The reason a RTS game works is because it isn’t RPS:
– You can play mixed strategies (choose more than one kind of unit)
– Strategies have different costs to play (tanks cost more than barbarians)
– You can change strategies mid-game
– Strategies rarely have an all-or-nothing payoff (10 Air units can usually kill 1 Anti-air unit)

So I am not using RPS in the casual sense of “a game with counter-strategies” but as defined in game theory; Hopefully that clears things up a bit.

I also got a lot of people saying, “RPS is the foundation of Street Fighter!” This is true, somewhat, more than the RTS case, anyway. but imagine a turn-based game of SF where the first hit wins the match. Again, a bad game.

The reason SF works is that it is also not really RPS:
-SF is a series of RPS interactions, so things like reputation and anticipation come in.
-It is played very quickly, so low level decision making and muscle memory determine your strategy more than choices, so it isn’t truly random.
-And even with that, most non-expert players tend to “button-mash” which is a great example of “random strategy”

Believe me, I am not trying to insult RTS games or SF (or even Ro Sham Bo Tournament Champions) but to encourage designers to see how roles lead to non-equal payoffs, and therefore avoid random strategies.


“Rock, Paper, Scissors, Lizard, Spock” is even worse game design. (This game is from the show “The Big-Bang Theory”) It looks more interesting, but it isn’t; it is just more complicated. It will still reduce to equal payoffs and random play.


This doesn’t even make sense! (Interesting note: Halo 1 was this close to shipping without a Shotgun, which makes even less sense…)


Avoid strict dominance…Wait, what is strict dominance?


Who picked the Health Potion? The single-use health replenisher you can buy for 30 rupees?
Who picked the Piece of Heart? The totally unique health-extender you can never buy?

Right, everyone picks the Piece of Heart. (If you didn’t, it’s ok, you were probably eight.)


Iterative deletion means you remove all the dominated strategies, then you remove all the strategies that were only good against those strategies.

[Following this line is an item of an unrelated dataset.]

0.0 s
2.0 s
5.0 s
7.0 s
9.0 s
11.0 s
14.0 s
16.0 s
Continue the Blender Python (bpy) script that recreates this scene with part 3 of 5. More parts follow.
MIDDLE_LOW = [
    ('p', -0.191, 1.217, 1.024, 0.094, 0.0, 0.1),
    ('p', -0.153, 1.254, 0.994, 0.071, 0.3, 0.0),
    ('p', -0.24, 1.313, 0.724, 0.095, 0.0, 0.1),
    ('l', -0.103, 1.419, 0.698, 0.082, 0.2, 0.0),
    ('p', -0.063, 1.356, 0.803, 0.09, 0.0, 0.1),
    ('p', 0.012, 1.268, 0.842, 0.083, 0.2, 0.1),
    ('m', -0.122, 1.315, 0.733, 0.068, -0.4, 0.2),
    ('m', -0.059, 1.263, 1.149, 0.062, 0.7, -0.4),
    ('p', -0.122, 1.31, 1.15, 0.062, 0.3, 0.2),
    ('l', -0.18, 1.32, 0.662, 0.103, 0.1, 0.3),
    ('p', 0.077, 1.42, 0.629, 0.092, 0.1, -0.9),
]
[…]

If you cut the Tank, cut the Anti-Tank Mine. Often when you are making cuts in the final stages of production, it seems like a good idea to cut a little bit from a lot of places, but it is uaully better to cut an entire game mechanic and all of the game elements that use it. Otherwise you end up with several systems that feel like they have missing pieces, rather than a single system that is entirely absent.


After GDC I got challenged to come with an example like Rock, Paper, Scissors that is good game design, so I invented Pirates, Ninjas, Sharks. Each has their own strengths. Ninjas are better at night, but Sharks always win in the water, while Pirates come in crews, etc. A good game is one that you can argue about forever.